The topical song isn’t dead – consider much of Kendrick Lamar’s work or recent contributions like Eminem’s “The Storm” and Pink’s “What About Us” – but in the age of Donald Trump, the tradition isn’t flourishing quite as much as one would expect. The Carnegie Hall show, which brought together a variety of performers, including David Crosby, pointed out how vital (and musically remarkable) that lineage was – and the ways it’s being carried on around the world.

The night began with a different sort of inspired nostalgia: Fronted by bassist Michael League, the nine-piece Snarky Puppy, which served as the house band for the entire show, played an elastic three-song set of vampy instrumentals that tipped its hat to jazz fusion of the Seventies, down to keyboardist Shaun Martin’s delightfully squealy synth solos. Crosby, who’s worked with League and Snarky Puppy in various settings, revisited topical songs such as CSN’s “Long Time Gone” (with League and Michelle Willis offering up the required harmonies) and his erstwhile bandmate Stephen Stills’ “For What It’s Worth.” (This was likely the first time Crosby has sung lead on that song in public). As in recent years, Crosby also revived the finger-pointing “What Are Their Names” from his 1971 solo album If I Could Only Remember My Name.

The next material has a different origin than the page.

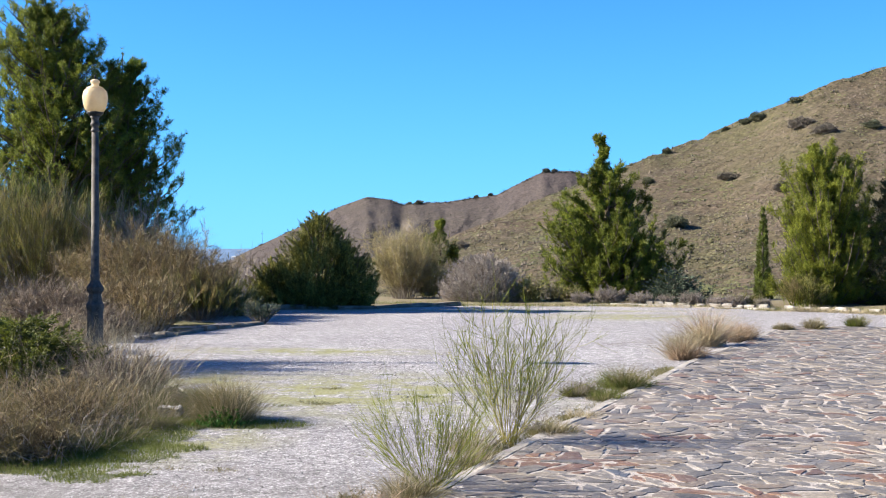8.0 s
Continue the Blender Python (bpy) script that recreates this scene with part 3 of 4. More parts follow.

The past came alive in similar ways throughout the night. Thile (who recently took over hosting duties of A Prairie Home Companion, now retitled Live from Here) unleashed a dramatic, mostly voice-and-mandolin version of Bob Dylan’s “Masters of War,” then broke out his funky, Americana-Timberlake side and stage moves with a limber version of Stevie Wonder’s anti-Nixon “You Haven’t Done Nothin.'” British singer Laura Mvula offered up a simmering take on Marvin Gaye’s “Inner City Blues” that conjured the spirit of Nina Simone.

Living up to League’s introduction, in which he said he’d invited “artists from all corners of the world” to celebrate the topical song tradition, Fatoumata Diawara, the singer and guitarist originally from Mali, provided two of the night’s most striking moments. Her ode to the power of women, “Mousso,” sung in her native language, was hypnotic, and her captivating stage spins enhanced her anthemic “Unite.” Both Afrobeat-steeped songs were also a testament to the way Snarky Puppy can seemingly adapt to any and every genre. In addition to Thile’s “Falsetto,” Snarky Puppy trumpeter Mike “Maz” Maher stepped up to the mic for his “These Words,” a commentary on the influence of music in politics that cannily couches its message in smooth-jazz balladeering.

While we all await further anti-Trump songs to emerge, the show ended with one of the best examples of how it’s done – an all-on-deck version of Neil Young’s “Ohio,” with Crosby and League sharing the lead vocals. As a protest song, “Ohio” remains almost impossible to top, even after 47 years: Played by Snarky Puppy guitarist Bob Lanzetti, Young’s opening riff remains as sturdy – and chilling – as ever. And, sadly, so do its lyrics. At the show, “four dead in Ohio” suddenly felt as much about the shootings of so many young African-American men as it did about those Kent State students. For better or worse in terms of America, “Ohio” sounded as if it had been written this year.